Michael Madsen has given us a message that we should share with every child, who in turn now has the responsibility to pass onto theirs. It should not be taken lightly, the US, UK and all other nuclear nations listen up, take heed and deal with this horrific issue of nuclear waste material.
Well done to Michael Madsen and his highly unique way of showing us the reality of our own failures.*****
An other-worldly subject in a bleak, Scandinavian setting
An undertaking with timescales outside of those normally associated with a single human endeavour like the building of an airport, or even the pyramids. Those engaged on it now are highly unlikely to be around to see it come to fruition (an event predicted to occur well into the 22nd century). The most fascinating aspect is not the civil engineering one – burying hundreds of thousands of tonnes of nuclear waste in sealed tunnels, deep in the 1.8 billion year old Finnish bedrock – but the need to communicate the danger across 100,000 years to our far distant ancestors – a feat made necessary by the very long half-life of the deadly radioactive waste products. Since most solutions being considered – covering the surface landscape with huge, forbidding concrete thorns or placing a series of ever-more alarming warning signs – are more likely to attract the attention of an inquisitive, future human race than to deter it, then other, more prosaic methods are being debated. No consensus appears to be emerging… And still the tunnels advance slowly down, in a series of deafening dynamite blasts, dust, drilling, cold water and men and women toiling in the underground gloom.

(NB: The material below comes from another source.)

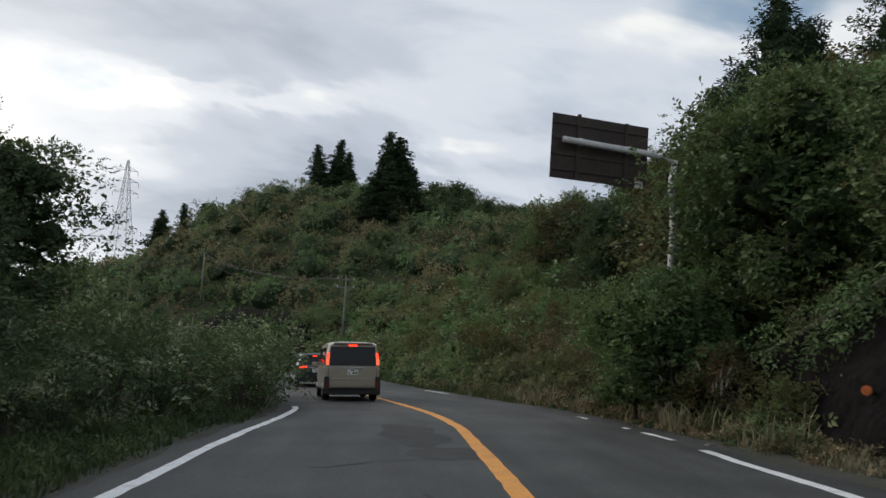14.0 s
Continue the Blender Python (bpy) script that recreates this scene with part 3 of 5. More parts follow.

Documentary maker Michael Madsen’s technique incorporates a series of grandiose but often familiar visual tropes reaching back to Koyaanisqatsi, some annoyingly self-conscious pieces directly to camera, a melancholic narration aimed at our future intruder-selves and a very direct interviewing technique that pushes past what we imagine to be the cool, Scandinavian reserve of the protagonists to explain the reasons for and uncover the unanswered questions to an (outwardly, anyway) extremely self-confident and quite unique mega-project.
stunning!
probably the best made documentary i have ever seen, absolutley amazing!!